We photographed C-FITW, an Air Canada Boeing 777-300ER, while plane spotting at Toronto Pearson International Airport (YYZ) on July 29, 2017. This particular aircraft had an infamous incident back in 2012 when it lost engine parts while taking off from Toronto with those parts landing on cars a few blocks away from the airport. More on that below.
For full-size, high resolution versions of any of the photos in the image gallery, simply click on the individual pictures. See below for more detailed information on C-FITW, the Boeing 777-300ER model in general and the airline.
C-FITW Air Canada Boeing 777-300ER Image Gallery
C-FITW took its first flight on May 22, 2007 and was delivered to Air Canada on June 1, 2007. The Boeing 777-333ER is one of 19 B773 aircraft in the fleet. The aircraft is configured for a maximum total of 400 passengers with 40 seats in business class, 24 more in premium economy and 336 in economy class.
On May 28, 2012, C-FITW was flying from Toronto, Ontario, Canada to Tokyo, Japan. At 5,000 feet, the crew had to shut down the right side engine. Police on the ground had reported engine parts on the ground on Courtneypark Drive. It turns out, debris from the engine smashed windshields on cars below. Luckily, there were no injuries. After a fuel dump, the aircraft returned safely to Toronto.

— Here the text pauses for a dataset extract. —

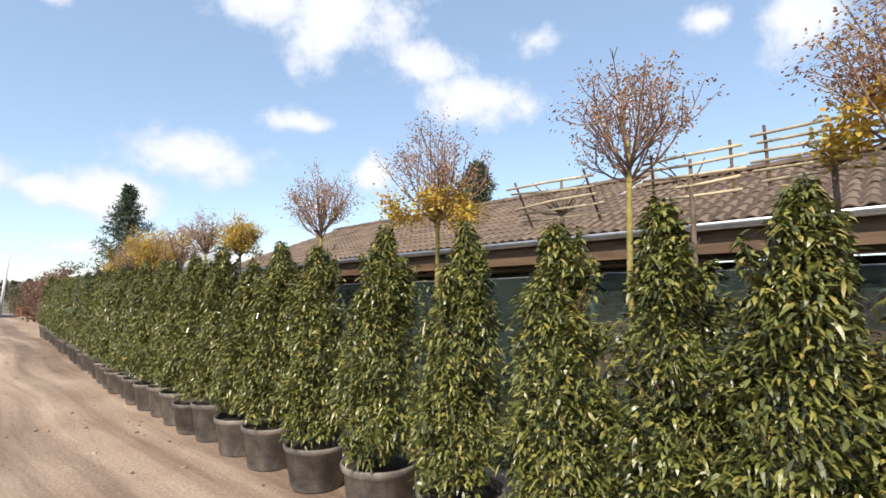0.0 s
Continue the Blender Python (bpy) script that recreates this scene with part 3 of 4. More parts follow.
def make_laurel(seed, top, count, spread=0.37, twin=0.0):
    e = thing("potted_laurel", pose(0, 0, 0), "tall cone-clipped evergreen laurel with glossy green leaves in a black pot", "potted shrub", "row of potted laurels")
    h = 0.40
    pv, pf = revolve([(0.0, 0.0), (0.205, 0.0), (0.215, 0.02), (0.23, 0.15), (0.238, 0.155), (0.258, h - 0.06), (0.275, h - 0.05), (0.282, h - 0.01), (0.278, h), (0.262, h), (0.255, h - 0.045), (0.25, h - 0.06)], 24)
    mesh_ob("pot", pv, pf, M["pot"], e, "dusty black plastic nursery pot with a rolled rim", smooth=True)
    sv_, sf_ = revolve([(0.0, h - 0.035), (0.13, h - 0.045), (0.252, h - 0.06)], 16)
    mesh_ob("soil", sv_, sf_, M["soil"], e, smooth=True)
    rng = random.Random(seed)
    stem = [[((0, 0, h - 0.06), 0.016), ((0.015, -0.01, 1.0), 0.012), ((0.02, 0.01, top - 0.25), 0.006), ((0.02, 0.0, top - 0.03), 0.003)]]
    paths = []
    for k in range(26):
        a, z = rng.uniform(0, 6.28), rng.uniform(0.44, top - 0.35)
        r = 0.28 * (1 - ((z - 0.4) / (top - 0.4)) ** 2)
        paths.append([((0.01, 0, z), 0.006), ((0.5 * r * math.cos(a), 0.5 * r * math.sin(a), z + 0.1), 0.005), ((r * math.cos(a), r * math.sin(a), z + 0.24), 0.002)])
    bv, bf = tubes(stem, 6)
    mesh_ob("stem", bv, bf, M["stem"], e, smooth=True)
    bv, bf = tubes(paths, 4)
    tagged(mesh_ob("twig_mass", bv, bf, M["stem"], e), kind="stuff")
    v, f = laurel_foliage(seed, top, count, spread, twin)
    tagged(np_mesh("foliage", v, f, M["laurel"], e), kind="stuff")
    a, z = rng.uniform(2.4, 3.9), rng.uniform(1.35, 1.65)
    r = 0.30 * (1 - ((z - 0.4) / (top - 0.4)) ** 2) + 0.06
    if seed % 2 == 0:
        return e
    tb = box(-0.0015, -0.008, -0.06, 0.0015, 0.008, 0.0, 0.0008)
    bmesh.ops.transform(tb, matrix=pose(r * math.cos(a), r * math.sin(a), z, 12, 8, 20), verts=tb.verts)
    part("plant_tag", tb, M["tag"], e, "white plastic plant tag")
    return e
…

The first Boeing 777-300ER was delivered to Air France in 2004, nearly a decade after the initial variant of the 777 was introduced with United Airlines. The ER is for extended range and this aircraft can fly around 2,500 more kilometres than the original Boeing 777 at a range of 13,650 KM.
This airliner is 74 metres or 242 feet in length with a wingspan of 65 metres or 213 feet. This makes it ten feet longer than the Boeing 747-400. At the tail, the Boeing 777-300ER is 19 metres or 61 feet in height.
Air Canada was founded in 1937 as Trans Canada Air Lines and commenced operations as Air Canada in 1965. The airline currently has a fleet of around 175 aircraft flying to over 200 destinations around the world. With subsidiaries added in, those numbers balloon to just under 400 aircraft flying to 350 destinations.
Headquartered at Montreal Pierre Elliott Trudeau International Airport (YUL), Air Canada is a founding member of the Star Alliance. The alliance now has 27 full member airlines worldwide.